[Instructions for the task] Write every line out verbatim and omit the pictures.

+--

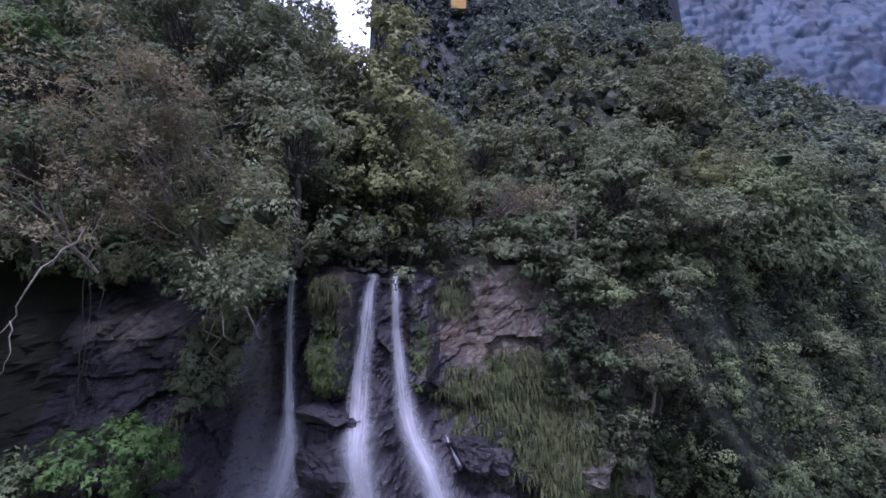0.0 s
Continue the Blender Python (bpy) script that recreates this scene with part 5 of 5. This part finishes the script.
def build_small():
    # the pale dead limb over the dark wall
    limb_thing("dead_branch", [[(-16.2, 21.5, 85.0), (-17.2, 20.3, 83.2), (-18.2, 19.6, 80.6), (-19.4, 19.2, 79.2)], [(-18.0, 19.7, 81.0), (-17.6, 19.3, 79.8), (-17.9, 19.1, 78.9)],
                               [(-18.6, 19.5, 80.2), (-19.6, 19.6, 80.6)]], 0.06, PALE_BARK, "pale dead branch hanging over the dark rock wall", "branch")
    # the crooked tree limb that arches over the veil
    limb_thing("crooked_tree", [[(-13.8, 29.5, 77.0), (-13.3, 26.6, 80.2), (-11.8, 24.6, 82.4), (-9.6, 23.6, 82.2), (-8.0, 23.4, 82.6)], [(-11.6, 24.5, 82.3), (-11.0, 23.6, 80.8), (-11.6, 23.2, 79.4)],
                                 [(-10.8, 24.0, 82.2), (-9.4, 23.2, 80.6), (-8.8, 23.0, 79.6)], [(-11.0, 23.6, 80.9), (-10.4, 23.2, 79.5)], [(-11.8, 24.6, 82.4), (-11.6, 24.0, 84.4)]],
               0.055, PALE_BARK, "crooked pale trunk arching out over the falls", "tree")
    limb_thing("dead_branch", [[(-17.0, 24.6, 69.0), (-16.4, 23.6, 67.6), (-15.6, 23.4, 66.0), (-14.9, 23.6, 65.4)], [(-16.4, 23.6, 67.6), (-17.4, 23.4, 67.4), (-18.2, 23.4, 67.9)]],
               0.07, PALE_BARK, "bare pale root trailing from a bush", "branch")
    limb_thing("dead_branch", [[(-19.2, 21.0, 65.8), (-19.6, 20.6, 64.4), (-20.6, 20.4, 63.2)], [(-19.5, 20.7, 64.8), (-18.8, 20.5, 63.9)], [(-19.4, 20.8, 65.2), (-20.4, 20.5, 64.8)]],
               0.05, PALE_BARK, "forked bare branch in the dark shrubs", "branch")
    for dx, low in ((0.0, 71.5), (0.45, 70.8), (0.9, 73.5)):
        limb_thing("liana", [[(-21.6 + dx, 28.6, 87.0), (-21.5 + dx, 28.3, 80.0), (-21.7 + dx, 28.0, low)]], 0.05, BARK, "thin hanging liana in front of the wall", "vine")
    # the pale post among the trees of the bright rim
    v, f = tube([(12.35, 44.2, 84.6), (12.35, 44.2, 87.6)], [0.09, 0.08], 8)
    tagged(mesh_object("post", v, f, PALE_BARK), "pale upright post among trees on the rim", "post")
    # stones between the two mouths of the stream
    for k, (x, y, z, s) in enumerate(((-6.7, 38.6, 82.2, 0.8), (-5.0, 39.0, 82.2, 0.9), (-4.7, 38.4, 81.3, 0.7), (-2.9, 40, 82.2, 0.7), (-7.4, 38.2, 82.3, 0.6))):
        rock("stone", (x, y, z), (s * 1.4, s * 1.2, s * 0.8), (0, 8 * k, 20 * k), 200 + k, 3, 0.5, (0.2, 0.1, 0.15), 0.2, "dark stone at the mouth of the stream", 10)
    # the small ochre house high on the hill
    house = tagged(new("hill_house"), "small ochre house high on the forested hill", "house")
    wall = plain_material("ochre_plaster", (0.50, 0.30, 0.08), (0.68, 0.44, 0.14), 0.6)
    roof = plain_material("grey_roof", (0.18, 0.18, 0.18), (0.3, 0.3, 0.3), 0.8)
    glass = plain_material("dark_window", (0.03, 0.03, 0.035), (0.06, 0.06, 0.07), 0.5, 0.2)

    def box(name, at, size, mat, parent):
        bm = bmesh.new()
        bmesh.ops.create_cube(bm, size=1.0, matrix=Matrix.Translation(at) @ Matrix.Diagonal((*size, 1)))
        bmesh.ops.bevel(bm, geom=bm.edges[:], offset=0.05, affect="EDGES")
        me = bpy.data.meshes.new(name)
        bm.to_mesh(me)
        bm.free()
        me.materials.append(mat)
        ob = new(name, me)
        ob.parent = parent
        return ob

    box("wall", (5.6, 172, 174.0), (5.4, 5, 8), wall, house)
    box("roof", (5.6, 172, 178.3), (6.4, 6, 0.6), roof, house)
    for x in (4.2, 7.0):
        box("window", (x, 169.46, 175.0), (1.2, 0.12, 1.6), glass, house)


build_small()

+--

[Complete response]
0.0 s
Continue the Blender Python (bpy) script that recreates this scene with part 5 of 5. This part finishes the script.
def build_small():
    # the pale dead limb over the dark wall
    limb_thing("dead_branch", [[(-16.2, 21.5, 85.0), (-17.2, 20.3, 83.2), (-18.2, 19.6, 80.6), (-19.4, 19.2, 79.2)], [(-18.0, 19.7, 81.0), (-17.6, 19.3, 79.8), (-17.9, 19.1, 78.9)],
                               [(-18.6, 19.5, 80.2), (-19.6, 19.6, 80.6)]], 0.06, PALE_BARK, "pale dead branch hanging over the dark rock wall", "branch")
    # the crooked tree limb that arches over the veil
    limb_thing("crooked_tree", [[(-13.8, 29.5, 77.0), (-13.3, 26.6, 80.2), (-11.8, 24.6, 82.4), (-9.6, 23.6, 82.2), (-8.0, 23.4, 82.6)], [(-11.6, 24.5, 82.3), (-11.0, 23.6, 80.8), (-11.6, 23.2, 79.4)],
                                 [(-10.8, 24.0, 82.2), (-9.4, 23.2, 80.6), (-8.8, 23.0, 79.6)], [(-11.0, 23.6, 80.9), (-10.4, 23.2, 79.5)], [(-11.8, 24.6, 82.4), (-11.6, 24.0, 84.4)]],
               0.055, PALE_BARK, "crooked pale trunk arching out over the falls", "tree")
    limb_thing("dead_branch", [[(-17.0, 24.6, 69.0), (-16.4, 23.6, 67.6), (-15.6, 23.4, 66.0), (-14.9, 23.6, 65.4)], [(-16.4, 23.6, 67.6), (-17.4, 23.4, 67.4), (-18.2, 23.4, 67.9)]],
               0.07, PALE_BARK, "bare pale root trailing from a bush", "branch")
    limb_thing("dead_branch", [[(-19.2, 21.0, 65.8), (-19.6, 20.6, 64.4), (-20.6, 20.4, 63.2)], [(-19.5, 20.7, 64.8), (-18.8, 20.5, 63.9)], [(-19.4, 20.8, 65.2), (-20.4, 20.5, 64.8)]],
               0.05, PALE_BARK, "forked bare branch in the dark shrubs", "branch")
    for dx, low in ((0.0, 71.5), (0.45, 70.8), (0.9, 73.5)):
        limb_thing("liana", [[(-21.6 + dx, 28.6, 87.0), (-21.5 + dx, 28.3, 80.0), (-21.7 + dx, 28.0, low)]], 0.05, BARK, "thin hanging liana in front of the wall", "vine")
    # the pale post among the trees of the bright rim
    v, f = tube([(12.35, 44.2, 84.6), (12.35, 44.2, 87.6)], [0.09, 0.08], 8)
    tagged(mesh_object("post", v, f, PALE_BARK), "pale upright post among trees on the rim", "post")
    # stones between the two mouths of the stream
    for k, (x, y, z, s) in enumerate(((-6.7, 38.6, 82.2, 0.8), (-5.0, 39.0, 82.2, 0.9), (-4.7, 38.4, 81.3, 0.7), (-2.9, 40, 82.2, 0.7), (-7.4, 38.2, 82.3, 0.6))):
        rock("stone", (x, y, z), (s * 1.4, s * 1.2, s * 0.8), (0, 8 * k, 20 * k), 200 + k, 3, 0.5, (0.2, 0.1, 0.15), 0.2, "dark stone at the mouth of the stream", 10)
    # the small ochre house high on the hill
    house = tagged(new("hill_house"), "small ochre house high on the forested hill", "house")
    wall = plain_material("ochre_plaster", (0.50, 0.30, 0.08), (0.68, 0.44, 0.14), 0.6)
    roof = plain_material("grey_roof", (0.18, 0.18, 0.18), (0.3, 0.3, 0.3), 0.8)
    glass = plain_material("dark_window", (0.03, 0.03, 0.035), (0.06, 0.06, 0.07), 0.5, 0.2)

    def box(name, at, size, mat, parent):
        bm = bmesh.new()
        bmesh.ops.create_cube(bm, size=1.0, matrix=Matrix.Translation(at) @ Matrix.Diagonal((*size, 1)))
        bmesh.ops.bevel(bm, geom=bm.edges[:], offset=0.05, affect="EDGES")
        me = bpy.data.meshes.new(name)
        bm.to_mesh(me)
        bm.free()
        me.materials.append(mat)
        ob = new(name, me)
        ob.parent = parent
        return ob

    box("wall", (5.6, 172, 174.0), (5.4, 5, 8), wall, house)
    box("roof", (5.6, 172, 178.3), (6.4, 6, 0.6), roof, house)
    for x in (4.2, 7.0):
        box("window", (x, 169.46, 175.0), (1.2, 0.12, 1.6), glass, house)


build_small()